You can also mount-rustle—i.e. steal creatures ridden by your enemies—in addition to crate-raping and non-orc-killing.

The sizable array of enemies are largely the same faces in different suits, all awaiting their predestined doom at your hands—in other words, most of them as dumb as a sack of hammers. Notice I said ‘dumb as’ and not ‘dumber than’—so there’s that.

Thankfully, your enemies always have superior numbers—which is good because they largely rely on you to screw up your button smashing once in a while so someone can narrowly avoid impalement just long enough to actually hit you. And odds are, by then you’ll have filled power up bar and be ready to shut down those aspirations with a massive “smart bomb” style attack.

Old school meets slightly newer school

Sacred Citadel adds some ‘new (or newish) school’, Diablo-esque action RPG (role playing game) elements to its old-school inspired gameplay. As you murder and pillage every last evil doer in your path, you’ll collect more powerful weapons and armor and gain experience levels. Level up and you get points to spend increasing characteristics (Attack, Defense, Dexterity, and Power), although it’s hard to see how much these increases actually help you.

At the very least leveling up grants a small sense of accomplishment, and you will eventually notice the effect—you can effectively out-level bosses and enjoy beating them up over and over while they impotently smash their super attacks on you. Bitch-slap them down to remind them who the real boss is. (My oldest son seemed to get quite a bit of entertainment out of beating the crap out of a boss called Mossback over and over and over.)

The game automatically saves your character in between levels, but you must successfully complete a level before the next one is unlocked. There are no mid-level saves, but you can freely replay any level you’ve unlocked at any time.

You can also visit town and spend your hard won gold on the more power up items (potions, weapons, armor, etc.) as well as crystals (another type of power up). In addition, you can engage in challenge levels to earn more cold hard cash by talking to a certain character.

Shallow Citadel

Sacred Citadel can be played single-player, but it’s really intended as a multiplayer game, much like its quarter-sucking arcade inspirations. You can create private or public games for some multiplayer co-op beatdown action with up to 2 additional players.

I played multiplayer with my sons (ages 7 and 9) and let them play together as well. Sacred Citadelis definitely best played this way. As a single-player game, I suspect most players over the age of 12 will likely tire of it pretty quickly. Younger kids will probably enjoy playing it single player or multiplayer.
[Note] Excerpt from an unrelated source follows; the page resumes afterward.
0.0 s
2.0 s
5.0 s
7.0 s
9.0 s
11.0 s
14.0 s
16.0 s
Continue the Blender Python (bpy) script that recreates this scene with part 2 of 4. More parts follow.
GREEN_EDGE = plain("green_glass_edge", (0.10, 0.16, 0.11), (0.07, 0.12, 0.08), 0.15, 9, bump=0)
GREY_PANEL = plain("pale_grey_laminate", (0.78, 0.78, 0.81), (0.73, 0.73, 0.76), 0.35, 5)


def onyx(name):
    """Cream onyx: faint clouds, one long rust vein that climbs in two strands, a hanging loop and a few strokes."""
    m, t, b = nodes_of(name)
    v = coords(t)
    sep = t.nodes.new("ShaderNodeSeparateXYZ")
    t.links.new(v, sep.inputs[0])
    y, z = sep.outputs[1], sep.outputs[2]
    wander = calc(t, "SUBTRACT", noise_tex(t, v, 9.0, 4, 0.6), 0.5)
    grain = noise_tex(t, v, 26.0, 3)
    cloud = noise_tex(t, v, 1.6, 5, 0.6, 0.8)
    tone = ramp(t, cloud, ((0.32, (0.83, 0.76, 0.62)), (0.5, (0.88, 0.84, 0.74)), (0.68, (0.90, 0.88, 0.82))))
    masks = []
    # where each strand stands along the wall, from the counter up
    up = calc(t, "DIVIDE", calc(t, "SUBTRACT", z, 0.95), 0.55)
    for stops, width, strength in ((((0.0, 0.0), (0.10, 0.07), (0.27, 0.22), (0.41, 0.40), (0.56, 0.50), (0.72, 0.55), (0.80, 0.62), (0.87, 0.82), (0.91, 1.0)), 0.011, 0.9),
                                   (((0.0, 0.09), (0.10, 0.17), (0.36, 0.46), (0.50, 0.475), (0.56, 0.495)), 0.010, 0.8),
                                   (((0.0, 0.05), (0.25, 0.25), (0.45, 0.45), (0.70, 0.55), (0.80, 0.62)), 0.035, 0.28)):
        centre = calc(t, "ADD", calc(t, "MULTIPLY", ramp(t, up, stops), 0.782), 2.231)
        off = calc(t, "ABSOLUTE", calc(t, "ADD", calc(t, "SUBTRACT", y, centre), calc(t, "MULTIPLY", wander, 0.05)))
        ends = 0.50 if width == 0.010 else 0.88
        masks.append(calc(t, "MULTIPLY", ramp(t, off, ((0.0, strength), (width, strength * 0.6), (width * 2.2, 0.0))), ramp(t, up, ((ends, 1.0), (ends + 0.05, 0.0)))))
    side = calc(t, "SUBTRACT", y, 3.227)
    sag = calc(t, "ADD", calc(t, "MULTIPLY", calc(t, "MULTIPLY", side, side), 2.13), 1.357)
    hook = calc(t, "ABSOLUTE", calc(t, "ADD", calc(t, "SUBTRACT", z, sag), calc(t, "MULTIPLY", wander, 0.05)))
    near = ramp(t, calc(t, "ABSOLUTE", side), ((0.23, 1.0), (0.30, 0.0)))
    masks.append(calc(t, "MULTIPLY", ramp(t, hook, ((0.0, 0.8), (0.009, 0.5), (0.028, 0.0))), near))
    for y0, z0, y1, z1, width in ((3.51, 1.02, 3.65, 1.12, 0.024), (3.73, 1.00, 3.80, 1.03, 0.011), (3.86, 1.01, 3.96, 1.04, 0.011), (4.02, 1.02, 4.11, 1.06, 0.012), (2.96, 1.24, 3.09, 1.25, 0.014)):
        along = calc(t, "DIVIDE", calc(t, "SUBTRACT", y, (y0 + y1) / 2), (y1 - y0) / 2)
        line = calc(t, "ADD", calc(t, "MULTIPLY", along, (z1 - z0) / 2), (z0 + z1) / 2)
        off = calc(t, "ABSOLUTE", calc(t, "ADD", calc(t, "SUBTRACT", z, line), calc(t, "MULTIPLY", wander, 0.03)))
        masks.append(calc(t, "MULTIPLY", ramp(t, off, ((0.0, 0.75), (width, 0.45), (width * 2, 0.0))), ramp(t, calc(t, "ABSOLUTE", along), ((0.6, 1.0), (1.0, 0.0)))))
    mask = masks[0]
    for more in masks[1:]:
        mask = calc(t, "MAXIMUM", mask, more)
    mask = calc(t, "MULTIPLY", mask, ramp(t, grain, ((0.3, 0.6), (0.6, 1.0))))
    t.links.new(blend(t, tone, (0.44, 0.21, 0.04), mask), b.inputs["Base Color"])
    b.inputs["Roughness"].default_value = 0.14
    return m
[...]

But as a multiplayer game played side-by-side—the same way we played the arcade games ‘back in the day’—Sacred Citadel is pretty fun. It’s easy enough for relatively younger gamers to play, and parental units can still derive some enjoyment from a little mindless co-op button mashing (and perhaps a dash of nostalgia).
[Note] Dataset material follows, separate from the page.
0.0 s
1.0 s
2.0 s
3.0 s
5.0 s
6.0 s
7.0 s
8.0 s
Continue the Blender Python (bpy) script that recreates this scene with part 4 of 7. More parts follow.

Sacred Citadel seems to have some problems detecting controllers. On one PC it never detected the Razer Onza game pad connected to it. On another PC it only intermittently realized that a Razer Sabertooth gamepad was connected, sometimes defaulting to keyboard and sometimes to the gamepad. In addition, you only appear to be able to use whichever controller the game detects (gamepad/keyboard), with no ability to customize or select alternate controls. (Fortunately, my kids learned to play with either pretty easily.)

Overall: 3/5 stars

Sacred Citadel is a shallow button-masher best played with friends or family—preferably in the same room. If you can play it this way, I’d give it 4 stars—although it’s a little expensive ($30) to buy two copies in order to do that. For the casual adult single-player minded player, I’d give it 2 stars; maybe 3 if I’ve had my medication—so I’ll average those out and call it 3 stars.
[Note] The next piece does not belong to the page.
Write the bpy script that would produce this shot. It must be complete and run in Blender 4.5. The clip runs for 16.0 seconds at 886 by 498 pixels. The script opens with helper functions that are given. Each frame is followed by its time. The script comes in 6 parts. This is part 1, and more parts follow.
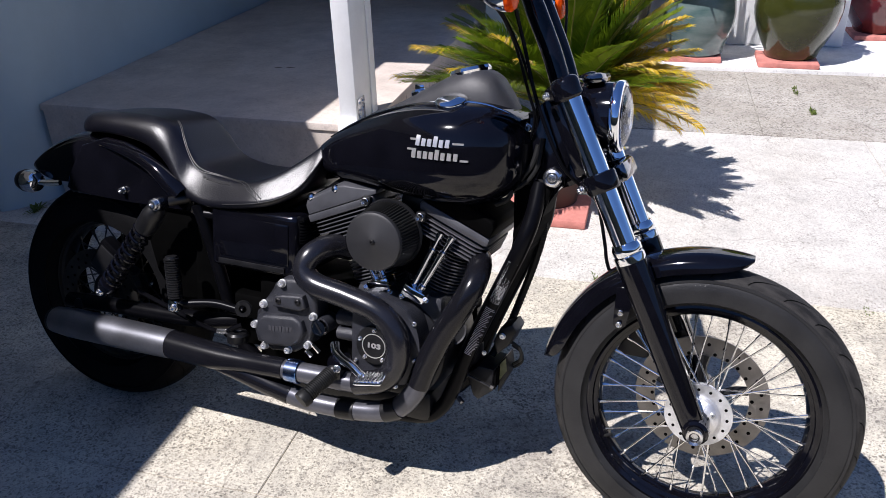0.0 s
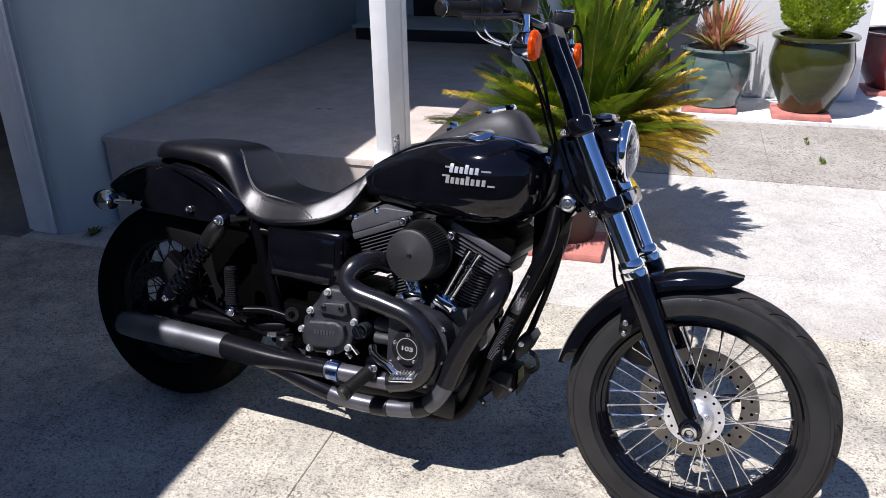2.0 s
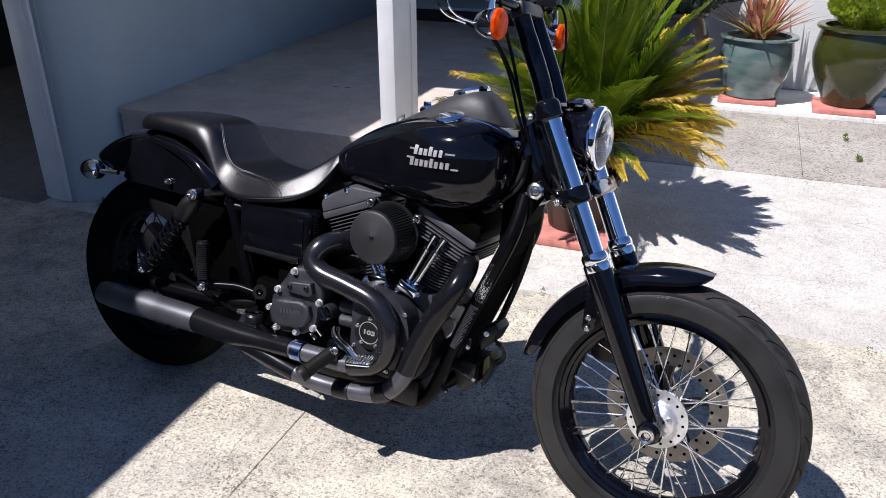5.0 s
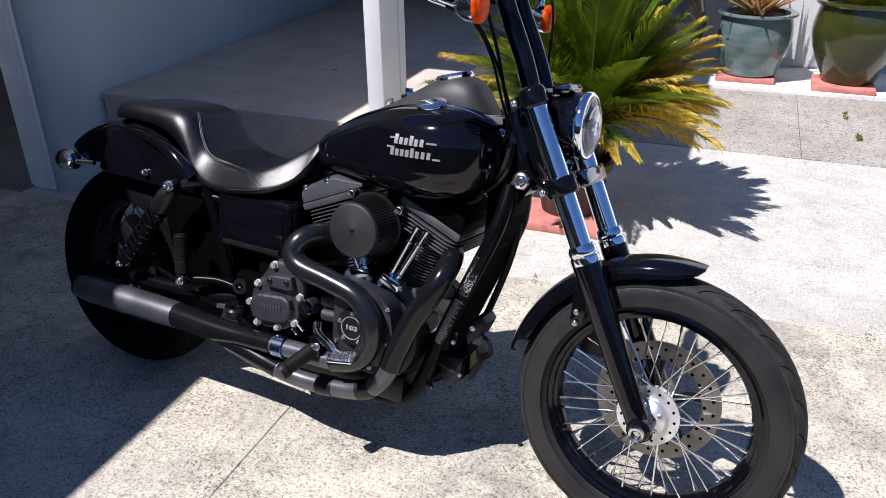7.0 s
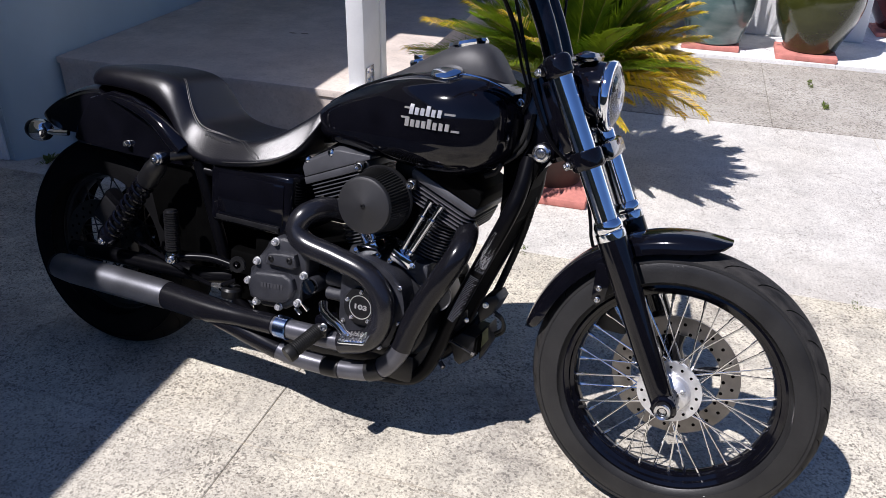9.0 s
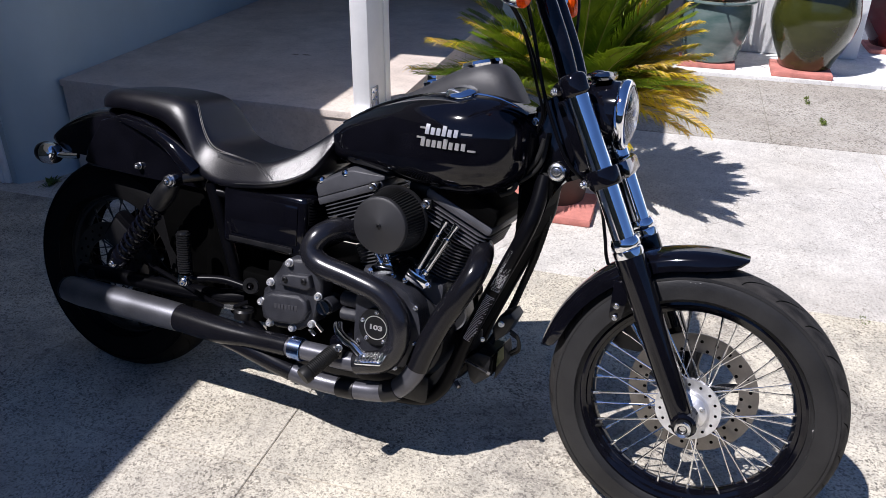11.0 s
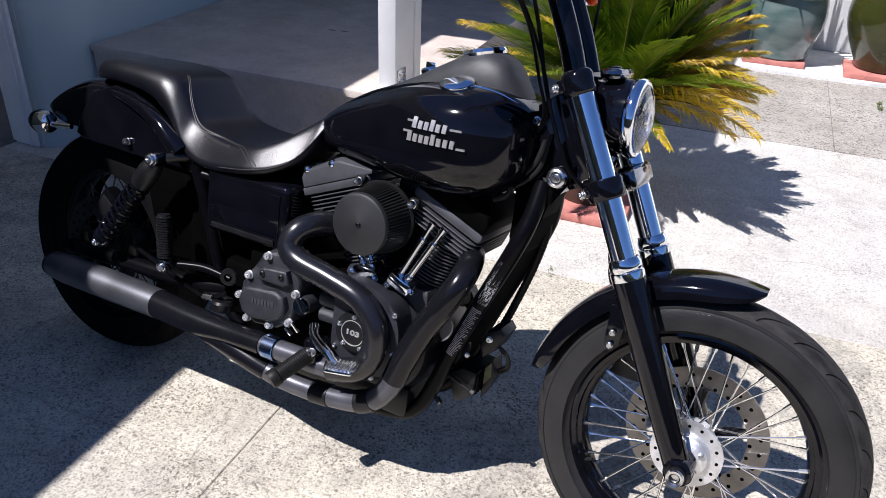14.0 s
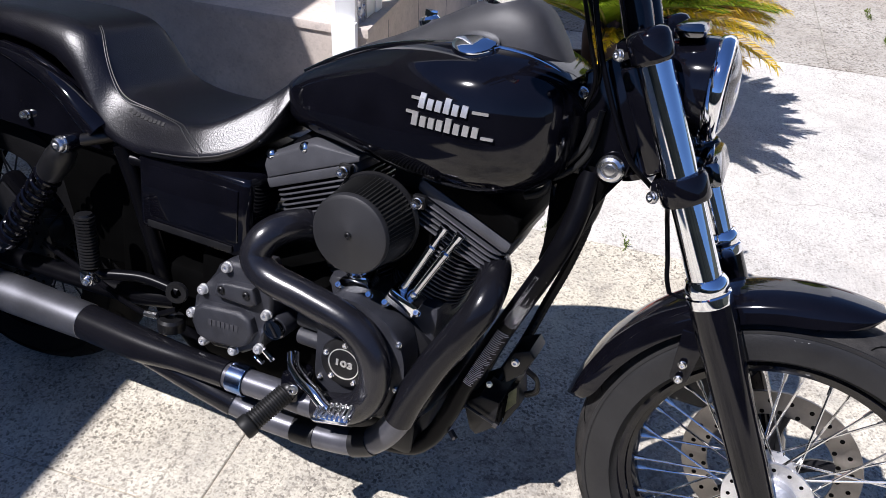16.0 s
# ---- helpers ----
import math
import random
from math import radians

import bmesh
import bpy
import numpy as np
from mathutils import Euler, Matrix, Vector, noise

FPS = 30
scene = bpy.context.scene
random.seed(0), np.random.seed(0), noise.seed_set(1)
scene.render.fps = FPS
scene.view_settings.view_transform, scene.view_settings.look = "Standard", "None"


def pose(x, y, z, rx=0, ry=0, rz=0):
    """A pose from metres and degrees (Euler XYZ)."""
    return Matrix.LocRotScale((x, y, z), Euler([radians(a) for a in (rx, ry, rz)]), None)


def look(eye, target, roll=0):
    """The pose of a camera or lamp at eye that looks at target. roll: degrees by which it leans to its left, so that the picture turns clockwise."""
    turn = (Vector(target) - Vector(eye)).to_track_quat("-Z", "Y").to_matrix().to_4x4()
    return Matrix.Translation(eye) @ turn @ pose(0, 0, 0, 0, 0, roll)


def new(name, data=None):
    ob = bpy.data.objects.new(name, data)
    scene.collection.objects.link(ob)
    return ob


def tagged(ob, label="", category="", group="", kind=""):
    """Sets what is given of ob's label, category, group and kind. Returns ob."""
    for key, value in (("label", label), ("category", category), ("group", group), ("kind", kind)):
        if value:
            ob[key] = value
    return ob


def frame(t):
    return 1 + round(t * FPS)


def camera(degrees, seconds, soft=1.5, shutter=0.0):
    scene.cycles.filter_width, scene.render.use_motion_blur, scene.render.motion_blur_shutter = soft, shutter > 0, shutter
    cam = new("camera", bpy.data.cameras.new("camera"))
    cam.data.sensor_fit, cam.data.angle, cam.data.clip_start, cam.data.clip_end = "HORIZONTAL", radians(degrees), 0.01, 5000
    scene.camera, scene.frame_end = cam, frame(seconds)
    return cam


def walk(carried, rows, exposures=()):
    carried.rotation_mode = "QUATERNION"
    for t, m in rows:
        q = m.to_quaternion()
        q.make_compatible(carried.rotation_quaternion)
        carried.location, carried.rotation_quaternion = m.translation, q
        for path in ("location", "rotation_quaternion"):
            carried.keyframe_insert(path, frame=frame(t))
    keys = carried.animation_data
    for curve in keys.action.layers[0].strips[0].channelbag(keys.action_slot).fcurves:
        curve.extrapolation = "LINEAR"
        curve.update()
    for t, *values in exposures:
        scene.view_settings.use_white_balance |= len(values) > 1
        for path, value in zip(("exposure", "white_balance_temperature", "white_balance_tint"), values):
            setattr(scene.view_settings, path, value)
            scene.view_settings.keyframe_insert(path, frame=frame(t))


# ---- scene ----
cam = camera(59.8, 16.0, soft=0.6)
PATH = [
    (0, (0.079, 0.123, 1.454), (0.01, 1.897, 0.533), -1.8),
    (0.5, (0.097, 0.084, 1.459), (-0.039, 1.864, 0.557), -1.0),
    (1, (0.13, 0.036, 1.482), (-0.054, 1.844, 0.647), 0.1),
    (1.5, (0.089, -0.051, 1.497), (-0.078, 1.772, 0.693), -0.4),
    (2, (0.072, -0.134, 1.495), (-0.053, 1.689, 0.684), -1.0),
    (2.5, (0.09, -0.136, 1.492), (-0.059, 1.683, 0.674), -0.1),
    (3, (0.12, -0.123, 1.489), (-0.065, 1.695, 0.677), -0.0),
    (3.5, (0.168, -0.104, 1.484), (-0.034, 1.702, 0.651), 0.1),
    (4, (0.205, -0.081, 1.477), (-0.03, 1.72, 0.638), 0.4),
    (4.2, (0.225, -0.081, 1.474), (-0.032, 1.719, 0.641), -0.1),
    (6.5, (0.31, 0.005, 1.471), (0.073, 1.778, 0.576), -0.3),
    (7, (0.312, 0.016, 1.472), (0.063, 1.787, 0.575), -0.7),
    (7.5, (0.311, 0.028, 1.472), (0.036, 1.793, 0.572), -0.9),
    (8, (0.279, 0.07, 1.447), (0.094, 1.829, 0.513), 0.3),
    (8.5, (0.2, 0.07, 1.444), (0.085, 1.818, 0.479), 1.7),
    (8.7, (0.173, 0.073, 1.459), (0.056, 1.816, 0.485), 1.2),
    (10.8, (0.08, 0.057, 1.452), (0.072, 1.815, 0.499), 1.0),
    (11, (0.089, 0.071, 1.459), (0.001, 1.839, 0.528), 0.6),
    (11.5, (0.134, 0.119, 1.465), (-0.058, 1.9, 0.574), 1.1),
    (12, (0.17, 0.141, 1.465), (-0.049, 1.915, 0.569), 1.3),
    (12.5, (0.184, 0.159, 1.467), (-0.039, 1.945, 0.596), 0.8),
    (13, (0.199, 0.161, 1.469), (0.01, 1.963, 0.622), 1.0),
    (13.5, (0.196, 0.173, 1.462), (-0.01, 1.967, 0.602), 3.0),
    (14, (0.232, 0.252, 1.434), (-0.002, 1.981, 0.457), 2.2),
    (14.5, (0.171, 0.398, 1.445), (0.024, 2.139, 0.473), 3.1),
    (15, (0.083, 0.509, 1.439), (-0.028, 2.248, 0.456), 3.8),
    (15.5, (0.053, 0.545, 1.422), (-0.001, 2.234, 0.353), 3.9),
    (16, (0.053, 0.653, 1.396), (-0.009, 2.266, 0.215), 2.9),
]
walk(cam, [(t, look(eye, target, roll)) for t, eye, target, roll in PATH], [(0, 0.32, 6000, 18), (4, 0.30, 6000, 18), (6.5, 0.33, 6000, 18), (7.5, 0.33, 6000, 18), (8.5, 0.24, 6000, 18), (11, 0.20, 6000, 18), (11.5, 0.29, 5970, 18), (12.5, 0.35, 5950, 18), (16, 0.37, 5950, 18)])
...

If you do play alongside your kids, you can regale them with tales of yore. Choose from the following:

“In my day…

  • “…we had joysticks with ONE BUTTON, and WE LIKED IT!”
  • “… we had to walk 7 miles to the arcade, where we had to STAND UP and PAY QUARTERS for the privilege of playing games that looked way crappier than this!”
  • “… we played fantasy games with GRAPH PAPER, and DICE.”